Muni Funds Take a 'Big Positive Step' With First Inflows Since September

Investors poured money into municipal bond mutual funds last week for the first time in nearly four months, possibly stanching a bloodletting that began in September.

Muni funds that post weekly numbers reported inflows of $208.1 million during the week ended Jan. 7, AMG Data Services reported last week.

Though a modest inflow, this was the first time since the week ended Sept. 17 that investors put more money into muni funds than they took out.

"It's a big positive step," said W. Michael Petty, who manages muni funds at Dreyfus Corp. "The fact that you don't have big outflows is a real positive for our market. We could do a lot with just plain flat cash flow."
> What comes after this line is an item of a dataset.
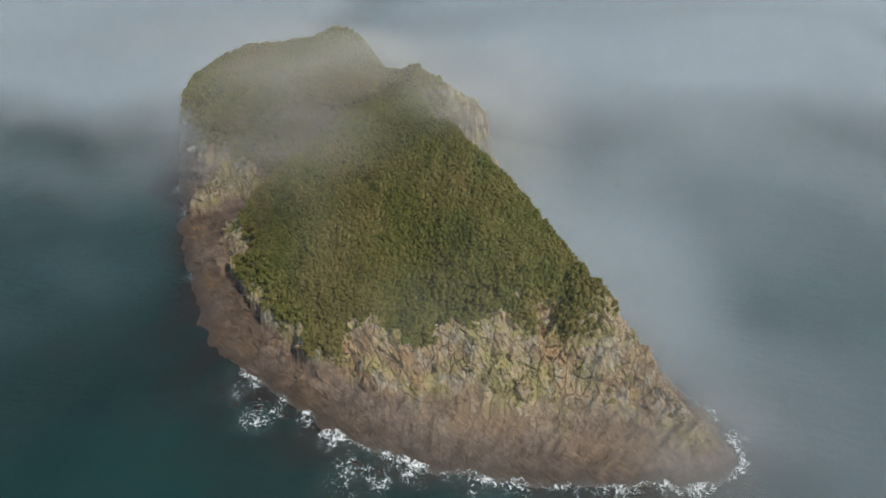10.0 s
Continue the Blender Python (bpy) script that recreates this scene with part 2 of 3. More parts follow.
def make_column():
    n = Nodes("basalt")
    r = n.add("ShaderNodeObjectInfo").outputs["Random"]
    col = n.ramp(r, (0, (0.28, 0.22, 0.145)), (0.5, (0.4, 0.325, 0.22)), (1, (0.52, 0.45, 0.325)))
    col = n.mix(n.span(n.noise(0.12, 6, 0.7, n.place((1, 1, 0.4))), 0.45, 0.7), col, (0.17, 0.155, 0.075))
    col = n.mix(n.span(n.noise(0.7, 5, 0.7, n.place((1, 1, 0.25))), 0.5, 0.68, 0, 0.8), col, (0.08, 0.065, 0.05))
    return n.done(col, 0.9, n.bump(n.noise(0.5, 6, 0.7), 1.5))


def make_sea():
    n = Nodes("sea_water")
    depth = n.layer("shoal")
    col = n.mix(n.span(n.noise(0.012, 4), 0.35, 0.65), (0.0012, 0.021, 0.0202), (0.003, 0.04, 0.038))
    col = n.mix(n.math("MULTIPLY", depth, n.span(n.noise(0.07, 5), 0.35, 0.55, 0.5, 1.0)), col, (0.022, 0.017, 0.015))
    nrm = n.bump(n.noise(0.05, 5, 0.6, n.place((1, 1.7, 1))), 1.6, 0.6)
    nrm = n.bump(n.noise(0.5, 5, 0.65, n.place((1, 1.5, 1))), 0.35, 0.7, nrm)
    return n.done(col, 0.24, nrm, 0.14)


def make_foam():
    """Foam: threads that close up where there is much of it, over milky water."""
    n = Nodes("sea_foam")
    froth = n.layer("froth")
    bend = n.add("ShaderNodeTexNoise", {"Vector": n.place(), "Scale": 0.5, "Detail": 3.0}).outputs["Color"]
    where = n.add("ShaderNodeVectorMath", {0: n.place(), 1: n.mix(1.0, (2.6, 2.6, 0.0), bend, "MULTIPLY")}, operation="ADD").outputs[0]
    thread = n.math("ABSOLUTE", n.math("SUBTRACT", n.noise(0.62, 4, 0.5, where, 0.5), 0.5))
    finer = n.math("ABSOLUTE", n.math("SUBTRACT", n.noise(1.7, 4, 0.6, where, 0.6), 0.5))
    lace = n.math("ADD", n.span(thread, 0.0, 0.05, 0.6, 0), n.span(finer, 0.0, 0.09, 0.38, 0))
    tear = n.span(n.noise(0.3, 3, 0.6), 0.35, 0.65, -0.3, 0.16)
    thick = n.span(n.math("ADD", n.math("ADD", froth, lace), tear), 0.94, 1.5)
    milk = n.math("MULTIPLY", froth, n.span(n.noise(0.2, 4), 0.35, 0.65, 0.0, 0.16))
    n.done(n.mix(thick, (0.3, 0.42, 0.42), n.mix(n.span(n.noise(2.0, 5, 0.7), 0.35, 0.65), (0.5, 0.54, 0.54), (0.84, 0.84, 0.83))), 0.9, n.bump(n.noise(2.5, 5), 0.3))
    gone = n.span(froth, 0.02, 0.2)
    n.put(n.bsdf, "Alpha", n.math("MULTIPLY", gone, n.add("ShaderNodeClamp", {0: n.math("MAXIMUM", thick, milk)}).outputs[0]))
    return n.m


def make_fog(name, scale=0.007, lo=0.3, hi=0.7, low=0.55, detail=5, most=0.24, tone=(0.615, 0.682, 0.722), flat=True, twist=0.0):
    """Mist: scattering white, with thin places where the sea shows through."""
    n = Nodes(name)
    puff = n.noise(scale, detail, 0.5, n.place((1, 0.8, 2.0)), twist)
    alpha = n.math("MULTIPLY", n.layer("thickness"), n.span(puff, lo, hi, low, 1.25))
    alpha = n.add("ShaderNodeClamp", {0: alpha, 2: most}).outputs[0]
    clear = n.add("ShaderNodeBsdfTransparent").outputs[0]
    up = n.add("ShaderNodeCombineXYZ", {0: 0.0, 1: 0.0, 2: 1.0}).outputs[0] if flat else None
    ins = {"Color": (*tone, 1), "Normal": up} if flat else {"Color": (*tone, 1)}
    white = n.add("ShaderNodeBsdfDiffuse", ins).outputs[0]
    glow = n.add("ShaderNodeBsdfTranslucent", ins).outputs[0]
    both = n.add("ShaderNodeMixShader", {0: 0.45, 1: white, 2: glow}).outputs[0]
    n.put(n.out, "Surface", n.add("ShaderNodeMixShader", {0: alpha, 1: clear, 2: both}).outputs[0])
    n.t.nodes.remove(n.bsdf)
    return n.m


def make_mountain():
    n = Nodes("far_mountain")
    col = n.mix(n.span(n.noise(0.004, 6, 0.65), 0.4, 0.6), (0.018, 0.032, 0.03), (0.07, 0.082, 0.07))
    snow = n.math("MULTIPLY", n.layer("snow"), n.span(n.noise(0.02, 4, 0.65, n.place((1, 1, 2.0))), 0.5, 0.54))
    col = n.mix(snow, col, (0.85, 0.87, 0.9))
    return n.done(col, 0.95, n.bump(n.noise(0.01, 6, 0.65), 40, 0.8))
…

Funds reporting weekly figures saw outflows of more than $10 billion in the previous 15 weeks, according to AMG.

Investors withdrew $4.64 billion in October, including nearly $2.3 billion in a single week.

During those weeks, munis - along with nearly every other type of investment - suffered a global flight from risk that chased cash out of stocks and most kinds of bonds and into Treasury debt.

"Fear - I don't think there was anything more to it than that," said Jeff Tjornehoj, who researches mutual funds for Lipper Inc., referring to the flight into Treasuries. "The bond markets themselves were spiraling into a fear trap, where anything that wasn't U.S. Treasury paper was being sold left and right."

Among all muni funds, including those that report monthly, assets in the final four months of 2008 shriveled to $341.93 billion from more than $395 billion.

Total assets recovered to $346.51 billion last week.

The recovery reflects more than inflows - it also reflects a rally in the muni market that has pulled yields on high-quality paper back to where they were a year ago.

After spiking to more than 4.85% in mid-October, the yield on the 10-year triple-A rated muni compressed last week to 3.34%, according to Municipal Market Data.

The Bond Buyer Municipal Bond Index is now at 101-24, up from 91-15 a month ago. The rally in munis coincides with a sell-off in Treasuries, which benefited through much of the fourth quarter from ravenous demand for safety and liquidity. The yield on the 10-year Treasury, which squeezed to less than 2.08% at one point last month, last week pushed up to about 2.5%.

AMG Data last week reported inflows into every type of fund it tracks: domestic and international stock funds, taxable bond funds, exchange-traded funds, money-market funds. Corporate junk bond funds reported their biggest inflow since September 2003, AMG Data said.

Petty said there are "compelling reasons" people should invest more money in muni funds.

"The entry point right now for the municipal asset class is as good as it's ever been," he said. "The big selling pressure may be over but we need to put some positive performance in here to bring more assets into the party."